3-D gas-phase elemental abundances across the formation histories of Milky Way-mass galaxies in the FIRE simulations: initial conditions for chemical tagging

TL;DR

This study uses FIRE-2 simulations to analyze 3-D gas-phase elemental abundance variations in Milky Way-mass galaxies over time, revealing how these variations evolve and inform initial conditions for stellar chemical tagging.

Contribution

It provides detailed characterization of gas-phase abundance gradients and homogeneity in MW-mass galaxies across cosmic time, aiding chemical tagging efforts.

Findings

Radial metallicity gradients steepen over time.

Azimuthal variations decrease as galaxies evolve.

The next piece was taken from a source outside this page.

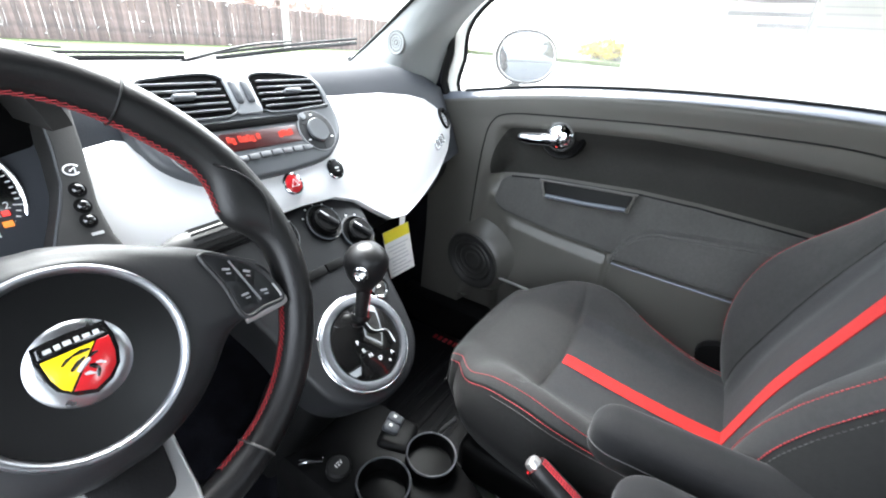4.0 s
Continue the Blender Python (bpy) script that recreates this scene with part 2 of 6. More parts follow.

Elemental abundance distributions shift from skewed to Gaussian.

Abstract

We use FIRE-2 simulations to examine 3-D variations of gas-phase elemental abundances of [O/H], [Fe/H], and [N/H] in 11 Milky Way (MW) and M31-mass galaxies across their formation histories at $z \leq 1.5$ ($t_{\rm lookback} \leq 9.4$ Gyr), motivated by characterizing the initial conditions of stars for chemical tagging. Gas within $1$ kpc of the disk midplane is vertically homogeneous to $\lesssim 0.008$ dex at all $z \leq 1.5$. We find negative radial gradients (metallicity decreases with galactocentric radius) at all times, which steepen over time from $\approx -0.01$ dex kpc$^{-1}$ at $z = 1$ ($t_{\rm lookback} = 7.8$ Gyr) to $\approx -0.03$ dex kpc$^{-1}$ at $z = 0$, and which broadly agree with observations of the MW, M31, and nearby MW/M31-mass galaxies. Azimuthal variations at fixed radius are typically $0.14$ dex at $z = 1$, reducing to $0.05$ dex at $z = 0$. Thus, over time radial gradients become steeper while azimuthal variations become weaker (more homogeneous). As a result, azimuthal variations were larger than radial variations at $z \gtrsim 0.8$ ($t_{\rm lookback} \gtrsim 6.9$ Gyr). Furthermore, elemental abundances are measurably homogeneous (to $\lesssim 0.05$ dex) across a radial range of $\Delta R \approx 3.5$ kpc at $z \gtrsim 1$ and $\Delta R \approx 1.7$ kpc at $z = 0$. We also measure full distributions of elemental abundances, finding typically negatively skewed normal distributions at $z \gtrsim 1$ that evolve to typically Gaussian distributions by $z = 0$. Our results on gas abundances inform the initial conditions for stars, including the spatial and temporal scales for applying chemical tagging to understand stellar birth in the MW.